◆ SOURCE DATA ◆
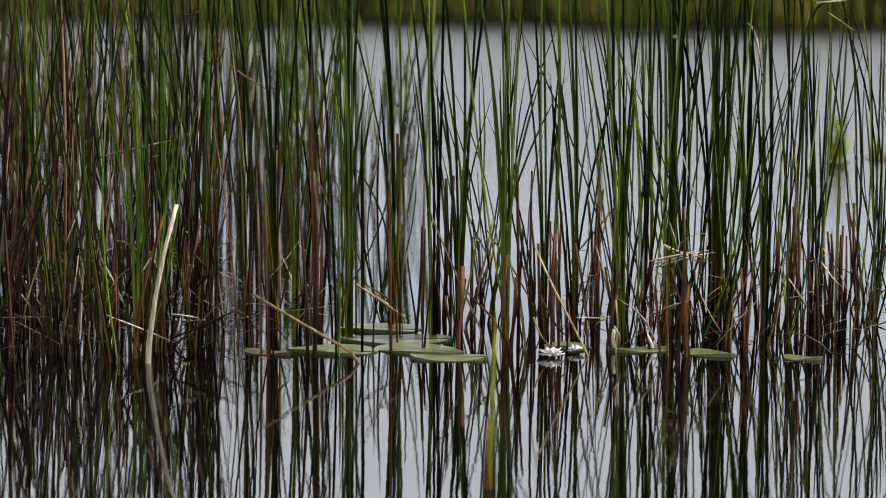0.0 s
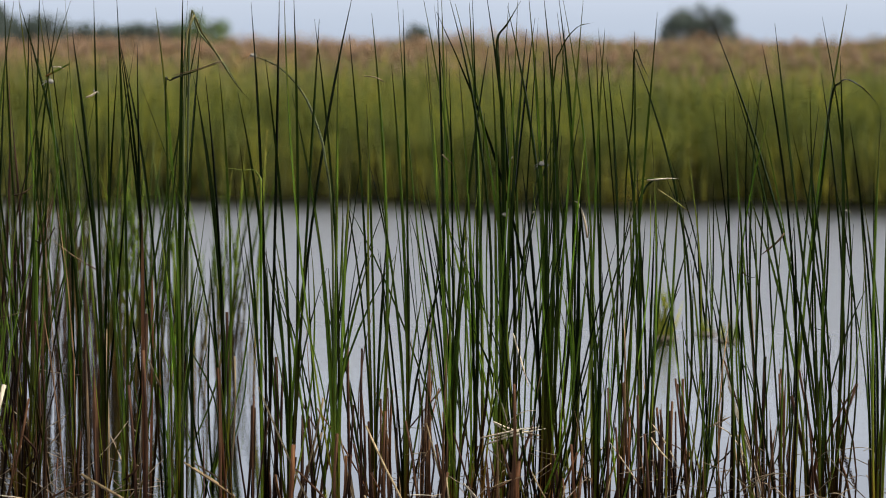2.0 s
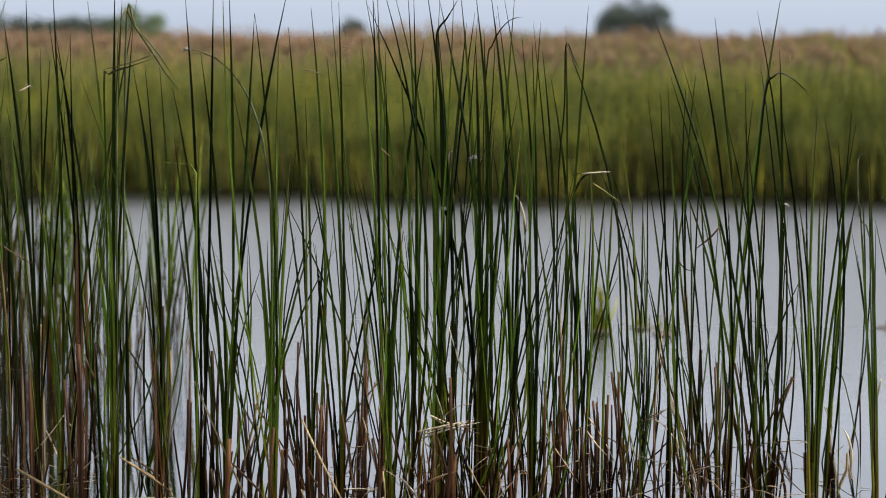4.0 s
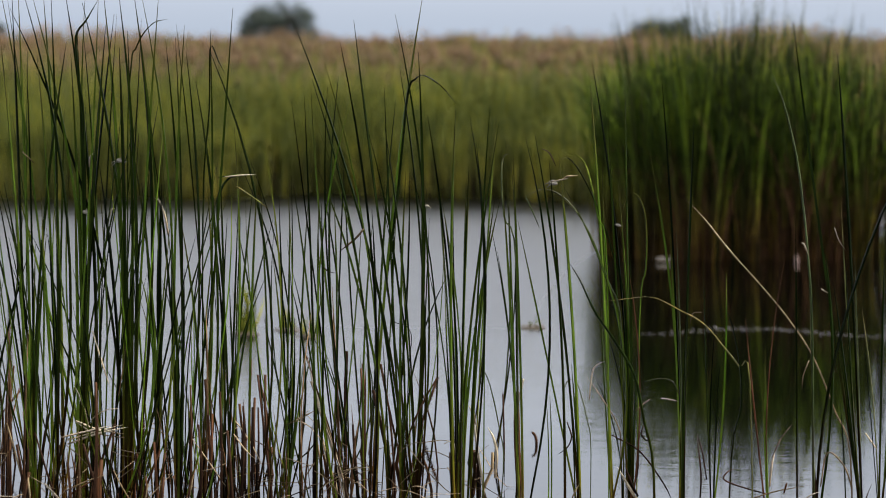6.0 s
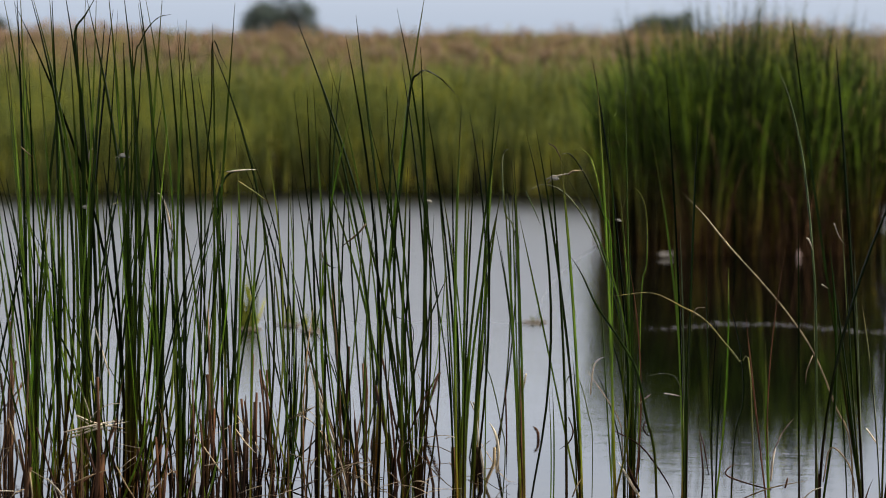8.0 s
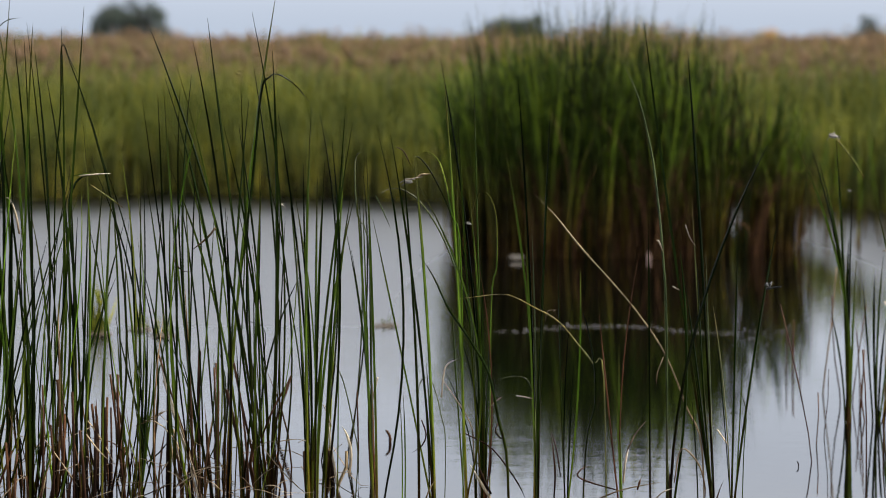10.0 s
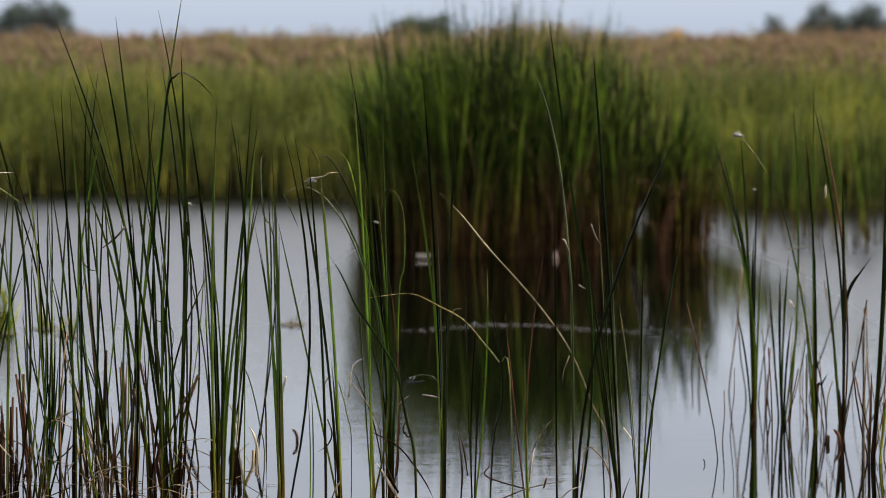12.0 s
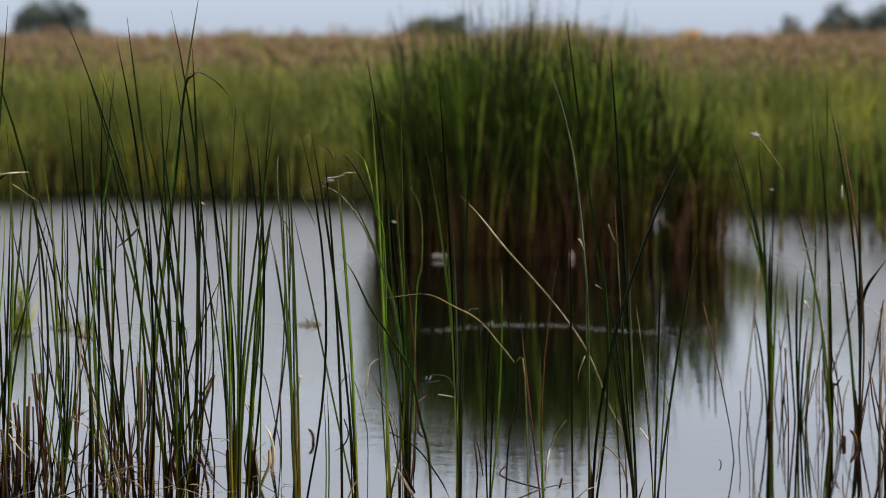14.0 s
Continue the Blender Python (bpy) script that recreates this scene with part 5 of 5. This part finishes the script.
* * *
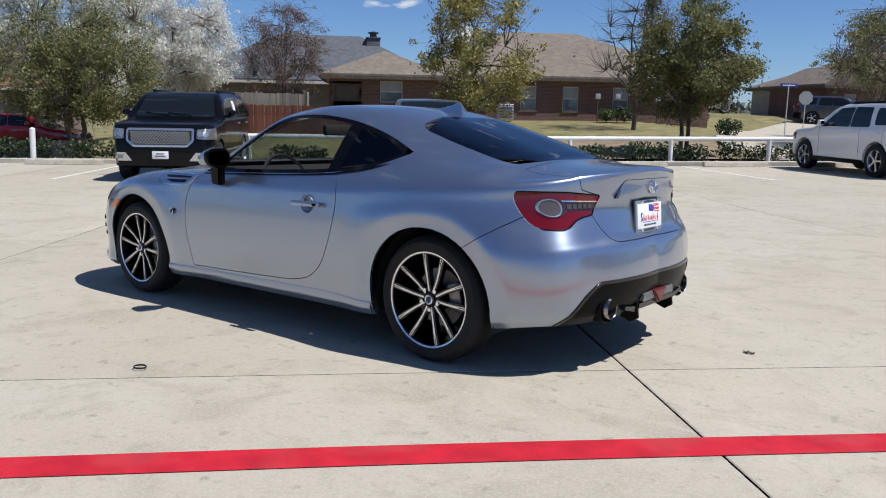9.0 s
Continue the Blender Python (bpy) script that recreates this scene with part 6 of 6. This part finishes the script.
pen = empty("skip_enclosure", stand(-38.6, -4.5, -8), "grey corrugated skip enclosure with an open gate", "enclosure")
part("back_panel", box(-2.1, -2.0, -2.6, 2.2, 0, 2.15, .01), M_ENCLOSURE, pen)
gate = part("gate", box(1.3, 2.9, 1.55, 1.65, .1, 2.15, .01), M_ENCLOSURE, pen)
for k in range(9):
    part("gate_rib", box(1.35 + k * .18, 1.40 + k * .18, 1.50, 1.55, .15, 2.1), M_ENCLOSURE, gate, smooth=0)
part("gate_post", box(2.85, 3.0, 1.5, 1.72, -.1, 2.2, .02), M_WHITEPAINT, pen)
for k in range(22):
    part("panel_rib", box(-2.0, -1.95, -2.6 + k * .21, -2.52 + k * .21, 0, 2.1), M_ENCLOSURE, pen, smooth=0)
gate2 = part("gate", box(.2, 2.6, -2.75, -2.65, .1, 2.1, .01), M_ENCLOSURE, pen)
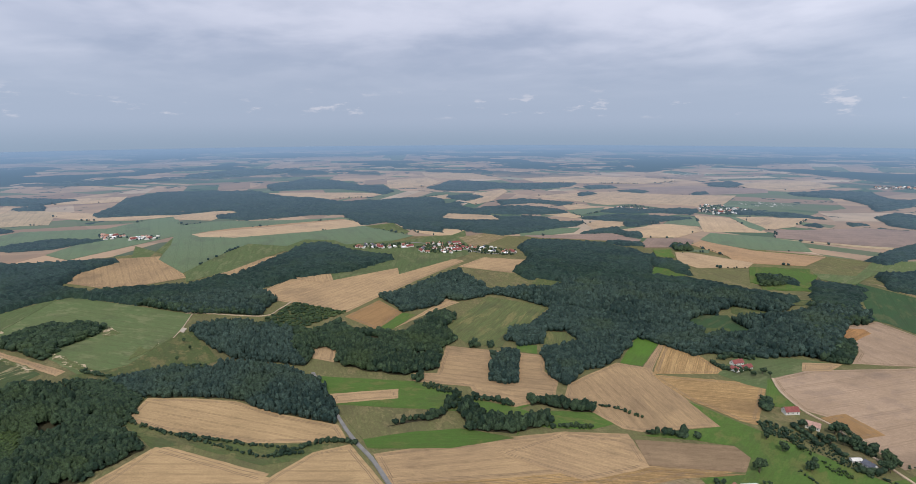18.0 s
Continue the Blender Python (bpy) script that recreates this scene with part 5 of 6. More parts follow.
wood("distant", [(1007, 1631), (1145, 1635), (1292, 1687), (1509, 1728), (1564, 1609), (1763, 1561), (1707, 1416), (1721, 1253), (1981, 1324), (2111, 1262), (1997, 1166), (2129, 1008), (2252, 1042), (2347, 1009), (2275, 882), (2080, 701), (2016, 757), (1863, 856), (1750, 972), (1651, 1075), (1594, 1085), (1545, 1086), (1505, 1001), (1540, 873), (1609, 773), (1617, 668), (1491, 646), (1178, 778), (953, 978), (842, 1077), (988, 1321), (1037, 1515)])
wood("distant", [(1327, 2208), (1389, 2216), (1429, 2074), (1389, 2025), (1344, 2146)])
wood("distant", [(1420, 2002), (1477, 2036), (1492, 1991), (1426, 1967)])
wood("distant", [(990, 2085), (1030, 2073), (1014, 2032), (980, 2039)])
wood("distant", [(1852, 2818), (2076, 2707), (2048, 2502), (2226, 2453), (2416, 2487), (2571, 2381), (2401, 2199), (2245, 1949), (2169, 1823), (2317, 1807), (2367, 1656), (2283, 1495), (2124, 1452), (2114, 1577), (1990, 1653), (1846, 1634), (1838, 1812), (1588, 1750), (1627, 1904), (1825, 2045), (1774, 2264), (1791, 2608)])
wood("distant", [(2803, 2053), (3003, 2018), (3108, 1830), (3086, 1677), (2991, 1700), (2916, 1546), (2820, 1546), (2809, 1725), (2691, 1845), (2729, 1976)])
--
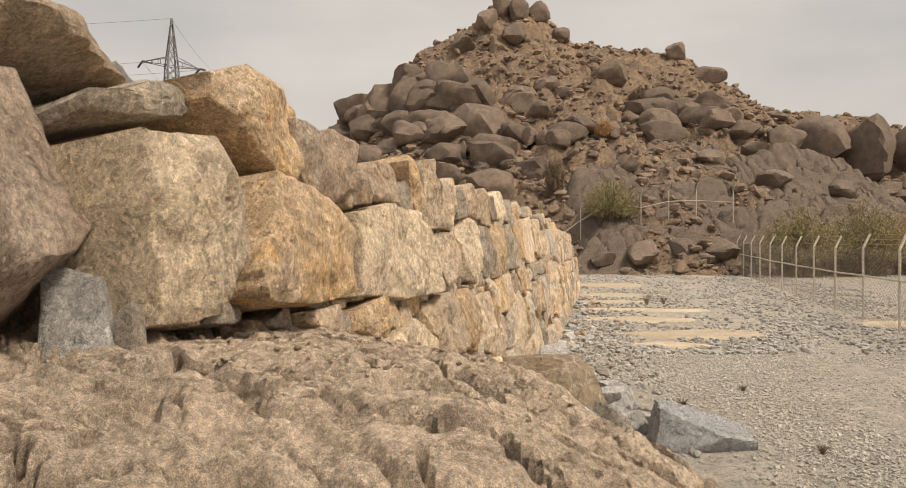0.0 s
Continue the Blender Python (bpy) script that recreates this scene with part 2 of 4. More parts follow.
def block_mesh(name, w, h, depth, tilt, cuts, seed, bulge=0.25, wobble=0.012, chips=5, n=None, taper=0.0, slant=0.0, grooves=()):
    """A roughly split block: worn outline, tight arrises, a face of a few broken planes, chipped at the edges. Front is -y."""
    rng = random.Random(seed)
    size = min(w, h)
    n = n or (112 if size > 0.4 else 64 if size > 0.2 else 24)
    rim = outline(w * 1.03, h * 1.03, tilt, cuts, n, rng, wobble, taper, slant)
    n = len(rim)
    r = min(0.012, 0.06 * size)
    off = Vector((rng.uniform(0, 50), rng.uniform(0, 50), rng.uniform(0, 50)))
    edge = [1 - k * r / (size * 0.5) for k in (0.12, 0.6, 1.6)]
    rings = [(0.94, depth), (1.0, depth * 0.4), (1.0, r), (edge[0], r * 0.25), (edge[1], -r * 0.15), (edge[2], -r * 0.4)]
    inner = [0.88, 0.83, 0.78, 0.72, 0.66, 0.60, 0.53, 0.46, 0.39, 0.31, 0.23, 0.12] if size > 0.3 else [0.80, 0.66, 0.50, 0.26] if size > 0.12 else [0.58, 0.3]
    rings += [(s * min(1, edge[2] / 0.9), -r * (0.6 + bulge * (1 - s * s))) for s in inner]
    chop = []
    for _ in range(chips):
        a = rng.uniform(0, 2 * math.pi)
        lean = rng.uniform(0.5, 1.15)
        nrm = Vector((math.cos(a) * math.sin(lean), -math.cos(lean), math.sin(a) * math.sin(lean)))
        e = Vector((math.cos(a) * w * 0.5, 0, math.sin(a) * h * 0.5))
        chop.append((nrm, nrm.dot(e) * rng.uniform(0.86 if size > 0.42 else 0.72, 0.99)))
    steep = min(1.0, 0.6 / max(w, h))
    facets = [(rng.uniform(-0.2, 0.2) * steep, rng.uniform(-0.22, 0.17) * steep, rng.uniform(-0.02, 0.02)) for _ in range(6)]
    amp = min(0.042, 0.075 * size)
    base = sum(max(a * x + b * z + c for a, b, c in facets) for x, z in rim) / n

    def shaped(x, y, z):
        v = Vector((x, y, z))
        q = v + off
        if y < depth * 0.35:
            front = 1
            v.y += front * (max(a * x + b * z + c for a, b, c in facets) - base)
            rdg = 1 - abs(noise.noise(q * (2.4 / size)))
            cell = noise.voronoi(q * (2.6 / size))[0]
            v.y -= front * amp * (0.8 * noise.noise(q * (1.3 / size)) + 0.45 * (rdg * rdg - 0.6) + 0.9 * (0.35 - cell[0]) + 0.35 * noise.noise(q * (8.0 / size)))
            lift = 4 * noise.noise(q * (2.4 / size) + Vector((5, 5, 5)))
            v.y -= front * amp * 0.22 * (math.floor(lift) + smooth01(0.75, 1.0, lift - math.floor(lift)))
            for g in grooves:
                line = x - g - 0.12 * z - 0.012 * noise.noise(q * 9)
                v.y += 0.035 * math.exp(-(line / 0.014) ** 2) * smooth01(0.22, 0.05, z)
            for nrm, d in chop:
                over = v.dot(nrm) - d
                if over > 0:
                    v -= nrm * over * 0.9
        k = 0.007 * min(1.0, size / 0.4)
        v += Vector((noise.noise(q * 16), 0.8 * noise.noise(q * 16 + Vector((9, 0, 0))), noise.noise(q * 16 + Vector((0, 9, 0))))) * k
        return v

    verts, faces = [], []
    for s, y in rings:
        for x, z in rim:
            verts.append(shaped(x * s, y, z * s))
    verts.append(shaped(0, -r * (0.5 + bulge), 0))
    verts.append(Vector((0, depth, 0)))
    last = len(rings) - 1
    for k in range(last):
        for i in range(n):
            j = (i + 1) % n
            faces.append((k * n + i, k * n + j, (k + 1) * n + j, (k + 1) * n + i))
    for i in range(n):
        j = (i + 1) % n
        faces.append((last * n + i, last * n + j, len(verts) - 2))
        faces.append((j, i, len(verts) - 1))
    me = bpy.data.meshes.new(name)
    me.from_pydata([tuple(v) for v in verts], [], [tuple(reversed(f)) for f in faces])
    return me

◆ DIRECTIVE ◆
Beginning with the line that contains "6. More parts follow." and ending with the line that contains "1845), (2729, 1976)])", repeat exactly those lines and no others.

◆ RESPONSE BELOW ◆
Continue the Blender Python (bpy) script that recreates this scene with part 5 of 6. More parts follow.
wood("distant", [(1007, 1631), (1145, 1635), (1292, 1687), (1509, 1728), (1564, 1609), (1763, 1561), (1707, 1416), (1721, 1253), (1981, 1324), (2111, 1262), (1997, 1166), (2129, 1008), (2252, 1042), (2347, 1009), (2275, 882), (2080, 701), (2016, 757), (1863, 856), (1750, 972), (1651, 1075), (1594, 1085), (1545, 1086), (1505, 1001), (1540, 873), (1609, 773), (1617, 668), (1491, 646), (1178, 778), (953, 978), (842, 1077), (988, 1321), (1037, 1515)])
wood("distant", [(1327, 2208), (1389, 2216), (1429, 2074), (1389, 2025), (1344, 2146)])
wood("distant", [(1420, 2002), (1477, 2036), (1492, 1991), (1426, 1967)])
wood("distant", [(990, 2085), (1030, 2073), (1014, 2032), (980, 2039)])
wood("distant", [(1852, 2818), (2076, 2707), (2048, 2502), (2226, 2453), (2416, 2487), (2571, 2381), (2401, 2199), (2245, 1949), (2169, 1823), (2317, 1807), (2367, 1656), (2283, 1495), (2124, 1452), (2114, 1577), (1990, 1653), (1846, 1634), (1838, 1812), (1588, 1750), (1627, 1904), (1825, 2045), (1774, 2264), (1791, 2608)])
wood("distant", [(2803, 2053), (3003, 2018), (3108, 1830), (3086, 1677), (2991, 1700), (2916, 1546), (2820, 1546), (2809, 1725), (2691, 1845), (2729, 1976)])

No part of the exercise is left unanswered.